Between 1999 and 2009, the people of Baltimore achieved the greatest reduction in crime of America's largest cities. Statewide in Maryland, we have driven violent crime and homicide down to three decade lows. There are 426 more people alive today in our state, because of the actions we have chosen to take together.

This is important, life-saving progress, but there is more that we can and must do. Lives are at stake.

Yesterday, our State Legislature passed common sense gun safety reforms. Strategies that work. Strategies which have been endorsed by Chiefs of Police, hunters, clergy, parents, advocates for public health, advocates for victims of domestic violence, citizens from all walks of life.

One of these strategies is requiring a license and gun safety training to purchase a handgun. States that have similar licensing provisions have substantially lower gun death rates than states that do not.

Practical experience has taught us that in places across our country where licensing is required, fewer guns make it into the hands criminals through "straw-purchases"--whereby, people buy guns only to hand them over to criminals, who then use these guns to kill or commit other crimes.

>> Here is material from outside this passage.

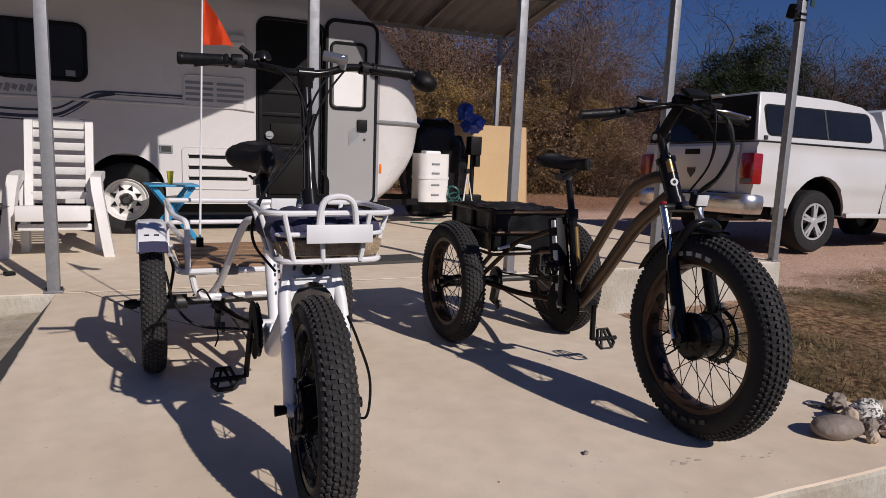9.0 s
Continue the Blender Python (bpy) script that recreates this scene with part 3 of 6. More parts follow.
wheel(wt, "front_wheel", WL((WX, WF, R1)), R1, 0.092, -STEER, M["blackm"], 0.075, 0.10, 0.08)
for x in (-0.345, 0.345):
    w = wheel(wt, "rear_wheel", (x, 0, R1), R1, 0.088, 0, M["blackm"], 0.028, 0.09, 0)
    bm = bmn()
    s = 1 if x > 0 else -1
    lathe(bm, [(0.0, s * 0.055), (0.018, s * 0.055), (0.02, s * 0.075), (0.012, s * 0.10), (0.0, s * 0.10)], 14)
    part("axle_cap", bm, M["black"], w)
    bm = bmn()
    prof = [(R1 + 0.045, -0.052), (R1 + 0.057, -0.044), (R1 + 0.060, 0.0), (R1 + 0.057, 0.044), (R1 + 0.045, 0.052), (R1 + 0.042, 0.050), (R1 + 0.055, 0.0), (R1 + 0.042, -0.050), (R1 + 0.045, -0.052)]
    lathe(bm, prof, 22, 'X', (x, 0, R1), radians(52), radians(133))
    f = part("rear_fender", bm, M["white"], wt, "white sheet-metal fender over a rear wheel")
    bm = bmn()
    for dx in (-0.016, 0.016):
        c = Vector((x + dx, (R1 + 0.060) * math.cos(radians(119)), R1 + (R1 + 0.060) * math.sin(radians(119))))
        box(bm, c, (0.016, 0.004, 0.006), (29, 0, 0))
    part("slot", bm, M["black"], f, smooth=False)
    bm = bmn()
    lathe(bm, [(R1 + 0.0590, -0.042), (R1 + 0.0615, 0.0), (R1 + 0.0590, 0.046), (R1 + 0.050, 0.0525)], 6, 'X', (x, 0, R1), radians(125), radians(134))
    part("tape", bm, M["navy"], f, "dark blue tape patch")
    bm = bmn()
    tube(bm, [(x - s * 0.055, 0.0, R1), (x - s * 0.075, -0.10, 0.42), (x - s * 0.06, -0.16, 0.47)], 0.006, radius=0.04, seg=6)
    part("fender_stay", bm, M["blackm"], wt)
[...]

The bill we passed bans military-style assault weapons. These military-style weapons are designed for the battlefield. They do not have a place on the streets or neighborhoods of Maryland or for that matter any other state in our country. Since the federal ban expired, at least 461 Americans have been killed by military-style assault rifles. At least 35 of these fallen neighbors were police officers.

The evidence suggests that banning high capacity ammunition magazines also works to save lives. It is another part of our legislative package. Today four states ban these high capacity magazines. These four states also have some of the lowest rates of gun deaths in America.

The mental health component of our legislative package does more to keep guns away from people who have been determined to be dangerous to themselves or others as a result of mental illness. Nearly half of all mass shootings are perpetrated by individuals who are mentally ill.

The school safety component invests $25 million to upgrade physical security at our schools. It also would create a Maryland Center for School Safety, bringing together law enforcement and education officials in common cause of protecting our kids.

These ideas are not about banning all guns. Nor do they misguidedly cast blame on everything but guns. They put the focus on saving lives, with a comprehensive, common sense, common ground approach.

If we want better results, we have to make better choices.